What are the bars to comprehension of text?  Which can be surmounted?  Different question– which ought to be surmounted?

My partners and I have created an iPad app-based platform that we think gives readers a window in to daunting literary texts, presenting various supplements to their reading in a staged and staggered fashion that allows the reader to overcome personal bars to comprehension at their discretion, without the insistent and invasive attack on the text mounted by footnotes.  We create high quality graphic adaptations of the text (that is, we make comic books) layered with an easy to access reader’s guide that provides greater elucidation of the text in a conversational style that sounds like the smartest guy/gal in the bar.  The reader’s guide text is further hyperlinked out to various web resources for obtaining more information, at the reader’s discretion.  Layered beneath the reader’s guide is a discussion area where reader’s can ask specific questions, advance theories, and, of course, argue.

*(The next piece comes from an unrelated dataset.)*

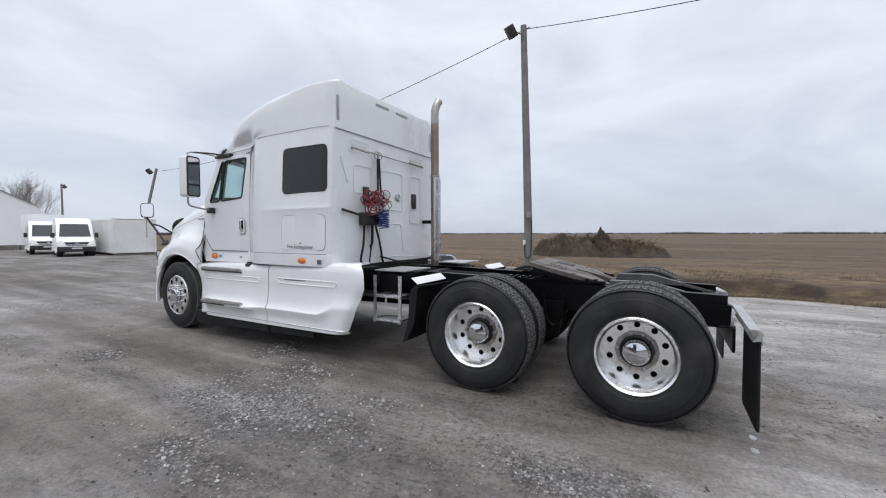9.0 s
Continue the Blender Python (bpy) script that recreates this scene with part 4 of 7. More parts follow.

We have started with adaptations of three difficult literary works– James Joyce’s Ulysses, T.S. Eliot’s The Waste Land, and a mash up of the Iliad, combining Homer with Shakespeare and various pieces of archeological scholarship.  The platform was used in a classroom environment for the first time last month, but we have received a number of comments from users that makes us think our little experiment might be working.

I’d like to discuss ways that visuals and self-directed learning resources can be used as an aid to comprehension, and where the line gets crossed in which the resource replaces the thing it was supposed to be supplementing.